Problem 17: Effect of Acceleration on Submerged Depth
Initial State ($a=0$):
The cylinder acts under Gravity ($mg$), Buoyancy ($F_B$), and Spring tension ($kx_0$). Since the spring is extended, it pulls down. $$ F_B = mg + kx_0 $$ $$ \rho_w S h_{sub} g = mg + kx_0 \quad \dots(1) $$ where $h_{sub}$ is the submerged length.

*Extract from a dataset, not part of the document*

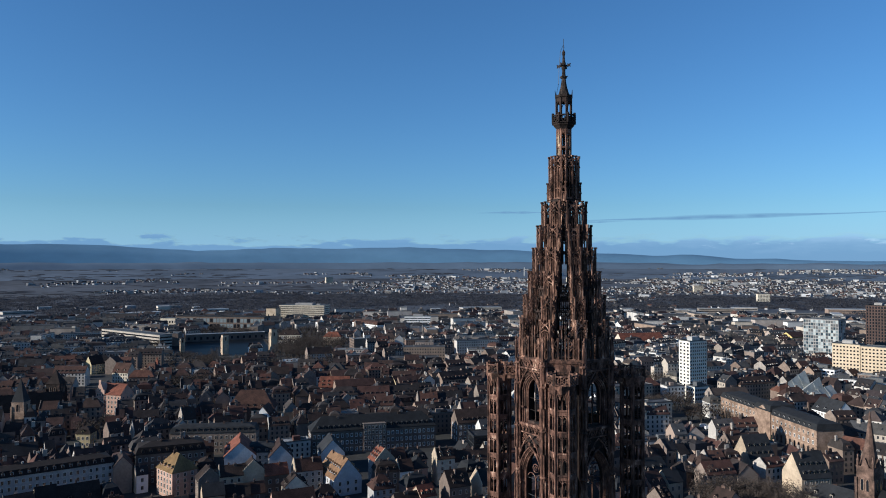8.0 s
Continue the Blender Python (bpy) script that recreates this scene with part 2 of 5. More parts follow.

Accelerating State (Upward acceleration $a$):
In the frame of the vessel, we apply a pseudo force $ma$ downwards. Effective gravity becomes $g’ = g+a$. Let the new extension be $x’$ and new submerged length be $h’_{sub}$. Note: If the spring extends by an additional $\Delta x$ (cylinder moves up), the submerged portion decreases by $\Delta x$ (since water moves with the vessel). $$ x’ = x_0 + \Delta x $$ $$ h’_{sub} = h_{sub} – \Delta x $$
New Equilibrium Equation: $$ F_B’ = W’ + F_{spring}’ $$ $$ \rho_w S h’_{sub} (g+a) = m(g+a) + k x’ $$ Substituting expressions in terms of $\Delta x$: $$ \rho_w S (h_{sub} – \Delta x) (g+a) = m(g+a) + k (x_0 + \Delta x) $$
From equation (1), we know $m = \rho_w S h_{sub} – \frac{k x_0}{g}$. Let’s rearrange (1) as $\rho_w S h_{sub} = m + \frac{k x_0}{g}$. Actually, simpler method: Multiply eq (1) by $\frac{g+a}{g}$: $$ \rho_w S h_{sub} (g+a) = m(g+a) + k x_0 \frac{g+a}{g} $$ Compare this with the acceleration equation expanded: $$ \rho_w S h_{sub} (g+a) – \rho_w S \Delta x (g+a) = m(g+a) + k x_0 + k \Delta x $$ Substitute the left term from our modified eq (1): $$ [ m(g+a) + k x_0 (1 + \frac{a}{g}) ] – \rho_w S \Delta x (g+a) = m(g+a) + k x_0 + k \Delta x $$ Cancel $m(g+a)$ and $k x_0$: $$ k x_0 \frac{a}{g} – \rho_w S \Delta x (g+a) = k \Delta x $$ $$ k x_0 \frac{a}{g} = \Delta x [ k + \rho_w S (g+a) ] $$
Since $\Delta x$ is positive (cylinder moves up relative to the base), the submerged length decreases by this amount.